My life remained very much the same the entire time.
I'm considered an essential worker, so my job continued on as normal.
I'm a really great hermit, so I didn't miss interacting with people.
I don't go places on vacation.
I don't enjoy going to stores, so having a reason to go less often was great as far as I'm concerned.

There is one way I've been affected through out this whole thing though.
I feel like I've felt the collective frustration of the world.
Everybody else's angst has seeped into me as though by osmosis.

Or maybe it was having the choices in life taken away for a time.
I might not want to go on vacation normally, but if I changed my mind, I could pack my bags and go.
Then suddenly, that option was taken away.
Maybe lack of choice was the real culprit in my frustration...in a lot of people's frustration, I'd guess.

But, either way, the feeling was there.

And when I have feelings I can't shake, I find that the combination of art and writing helps me to come to terms with things.


What a great leaf that is.

I feel happier today than I have in a long time.
I don't know if I am depressed, but certainly there is a general malaise about me that has been lingering.
Today, I feel positive though.

That's a hopeful feeling, because I've been sad and angry for reasons I can't put my finger on entirely.  

And I think reasons are important.
If you know the why of things, you can change them.
Without knowing what's wrong, how can you fix it?
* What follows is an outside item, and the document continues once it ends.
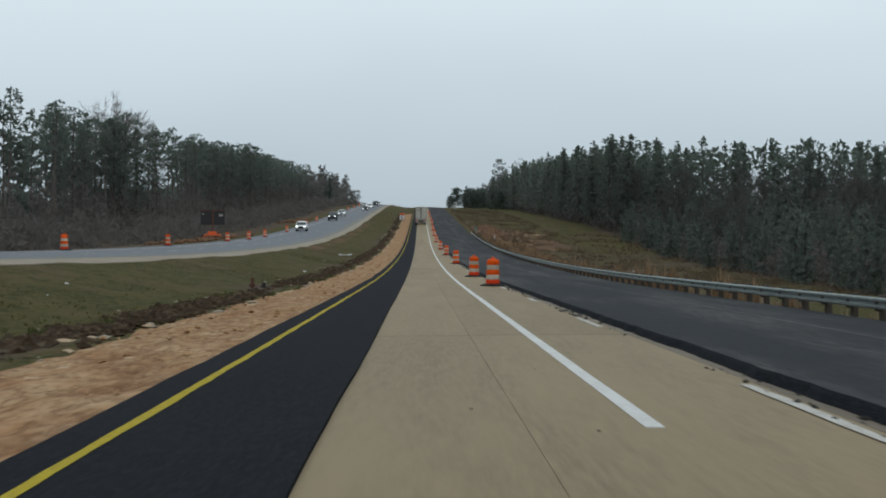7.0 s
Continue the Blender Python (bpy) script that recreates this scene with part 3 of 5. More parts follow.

So having these moods and not understanding them has been a bit of a spiral for me.
I'm sad and angry for something I can't explain and then that makes me sadder and angrier.

And sadder and angrier.

And sadder and angrier.

Sorry for the glare...I don't know how to get rid of the glare on shiny things when I take pictures...I'm sure there's a way...I just have to find it.


But today, with very little explanation, I don't feel so bad.

Or maybe the explanation is that I'm on the right track with restarting the blogging and the arting.

Maybe my brain is saying it's glad I'm starting to listen again...

Whatever the reason, I can admit that I'm hopeful today.
And that I hope to be hopeful tomorrow.